Я облизнула губы.
— Я всем улыбаюсь, — мой голос прозвучал немного хрипло.
— Я заметил, — сказал он, и на этот раз его улыбка была совсем не зубастой. Она была почти порочной.
От вожделения, сильного и всепоглощающего, у меня перехватило дыхание. Если Джош был великолепен, когда счастлив, то прямо сейчас, когда смотрел на меня так, словно пытался разглядеть, что под моим комбинезоном, он был неотразим. И я подумала, что могла бы позволить ему посмотреть.
О нет. Это нехорошо.
Я снискала себе плохую славу тем, что плохо разбиралась в том, чего хотят мужчины. Было слишком много случаев, когда я проецировала на них свой собственный интерес, свое собственное влечение и совершенно, неверно истолковывала что-то невинное и дружелюбное.
Джош — бывший питчер младшей лиги. Он высокий, сильный и сексуальный. Нью-Йорк полон женщин, которые могли бы привлечь его внимание. Красивых женщин с совершенными волосами, большими сиськами и опытом в создании всех своих воплощающихся в реальность сексуальных фантазий. Я же, ради всего святого, плоскогрудая театральная ботаничка, которая носит комбинезон! Я стимулирую ум мужчины, а не какую-то другую его часть.
А неверно истолковывать намерения парня достаточно неловко, когда это кто-то, кого я могу никогда больше не увидеть.

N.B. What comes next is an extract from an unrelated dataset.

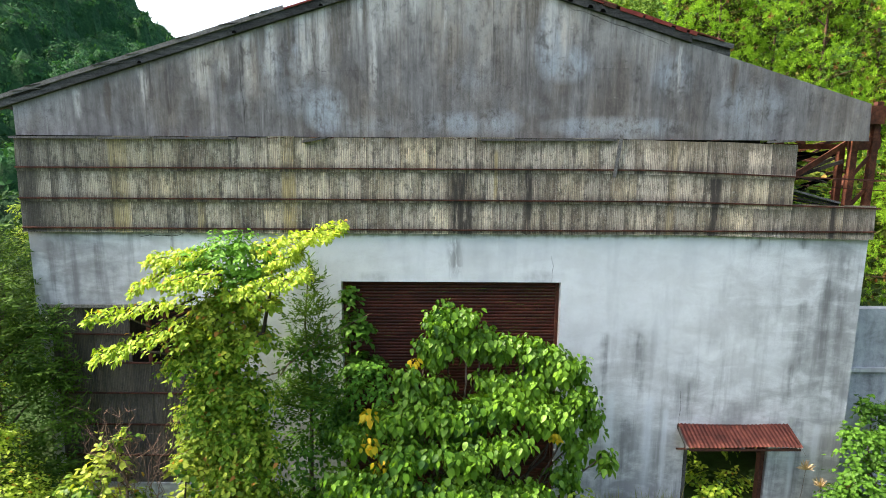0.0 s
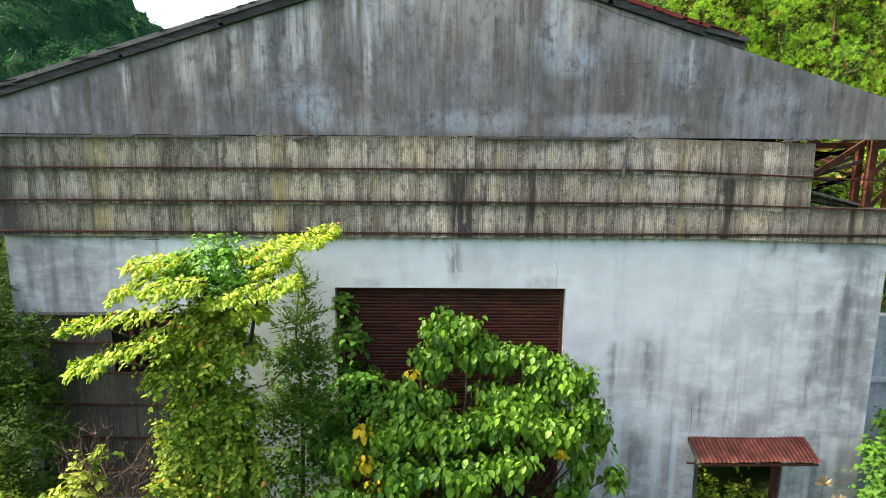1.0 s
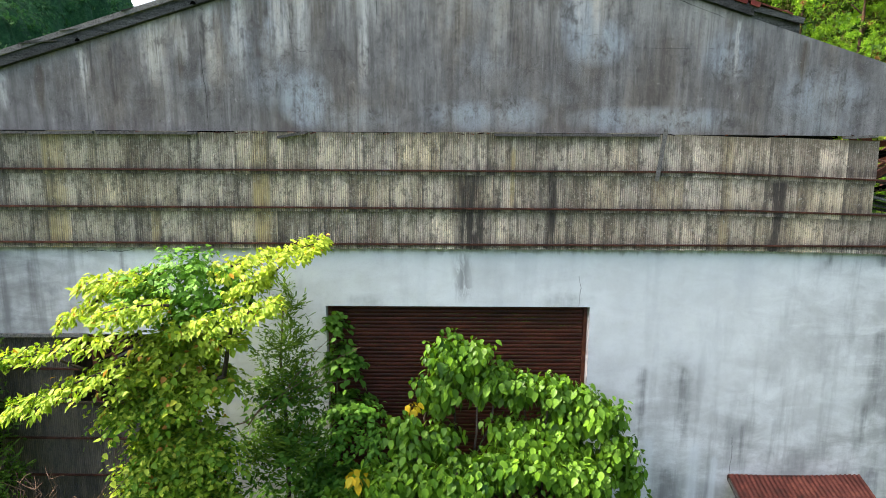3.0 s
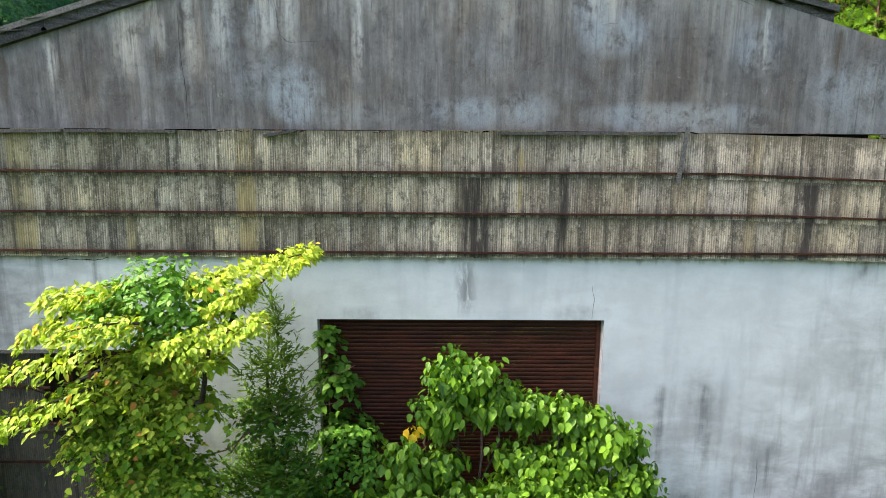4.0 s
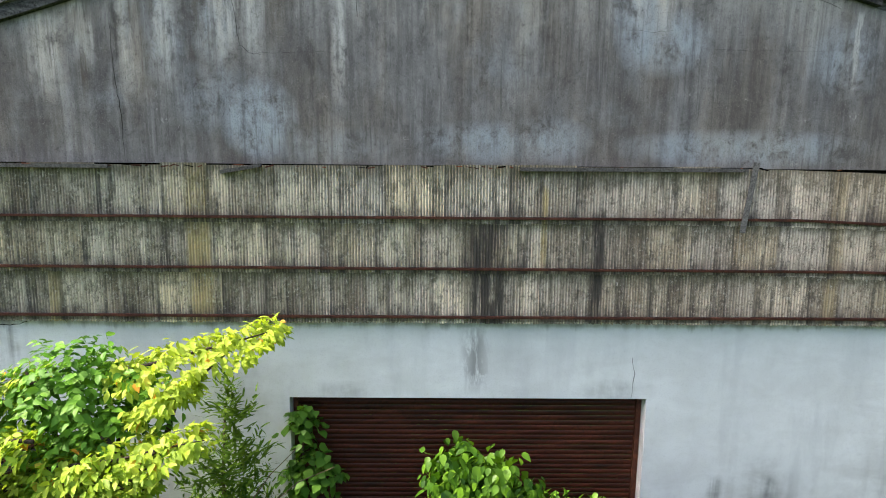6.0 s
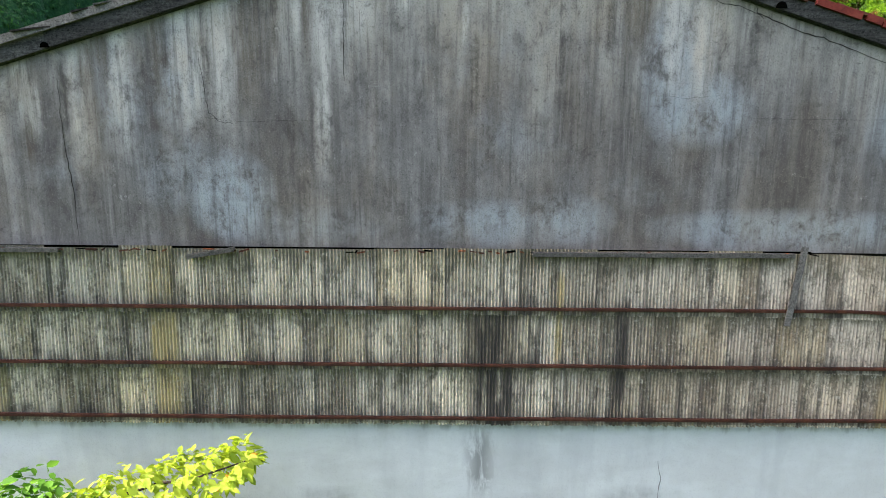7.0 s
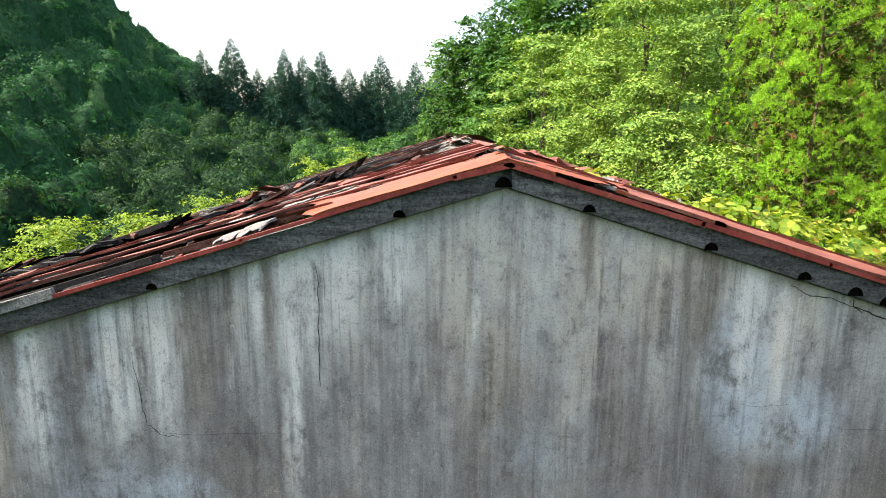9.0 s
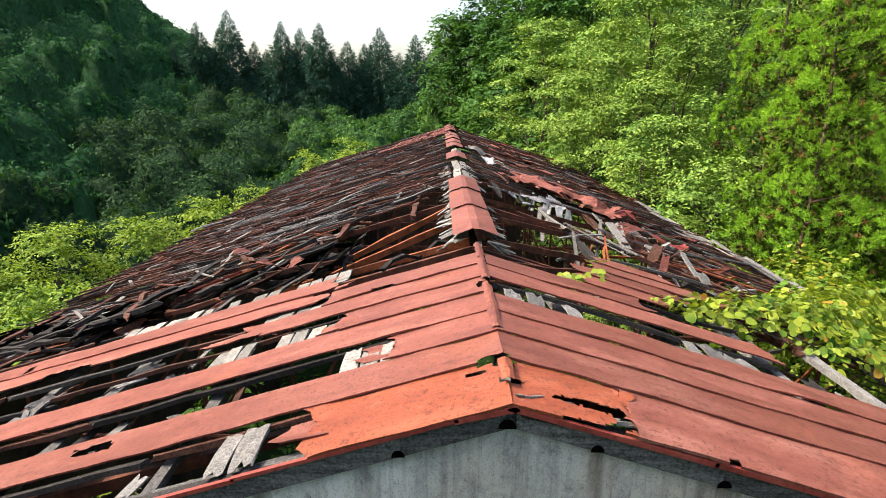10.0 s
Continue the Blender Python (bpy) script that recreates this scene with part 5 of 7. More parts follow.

Броситься на брата Элли было бы ошибкой, с которой мне, возможно, придется сталкиваться регулярно.
Я быстро отодвинулась от стола.
— Ты все? — спросила я, выдавив из себя приятную улыбку.
Джош моргнул, и та улыбка, что изогнула уголки его губ, быстро исчезла. Он протянул мне свою пустую тарелку, у него снова было каменное лицо.
«Проклятие».
Мне представился прекрасный момент, а я все испортила. Не его вина, что я так разволновалась из-за кокетливого подшучивания, которое, вероятно, было второй натурой для кого-то вроде Джоша. Он ничего не имел в виду, просто безобидный разговор, который я восприняла как личное оскорбление. Это было похоже на то, как делали в Европе, где все говорили, что хотят спать со всеми, но на самом деле никто не делал этого.
Я никогда не была в Европе.
Джош встал и подошел к дивану, где оставил свой пиджак.
— Я ценю, что ты позволила мне лечь на свой диван, — сказал он, натягивая его. Даже в старой одежде он выглядел аппетитно. Лучше, чем панкейки.
— Ты привел меня домой, — напомнила я ему, все еще держа свою тарелку. — Я твоя должница.
— Думаю, завтрак погасил долг более чем.
Над нами повисло неловкое молчание.
— Хорошо… — сказала я, в то же время он сказал:
— Хорошо…
Мы оба посмотрели друг на друга.
— Мне пора, — сказал он, похлопывая себя по карманам.
Звук чего-то шуршащего, похожего на листок бумаги, заставил его на мгновение остановиться, потом он снова застегнул рубашку и поправил галстук. Он был надет криво. Прежде чем я смогла остановить себя, я пересекла комнату, мои пальцы потянулись, чтобы поправить его. Я похлопал Джоша по груди, как бы показывая, что я закончила. А потом замерла, поняв, насколько это было странно.
Он выглядел таким же удивленным.
Я отошла от него и снова занялась панкейками. Джош неловко откашлялся.
— Еще раз спасибо.
— Не вопрос.
Я приклеила на лицо яркую улыбку, пытаясь не умереть от смущения.
— Хорошего тебе дня!
Он на мгновение замер, глядя на меня. Могу только представить, что он увидел. Я, с растрепанными волосами и великоватым комбинезоном, держу тарелку с панкейками и почти маниакально улыбаюсь. Неудивительно, что он рванул к двери.
Но вместо того, чтобы озадаченно покачать головой, я уловила нечто похожее на улыбку. Но если она и была, то быстро исчезла.
— Увидимся, Риган, — сказал он и ушел.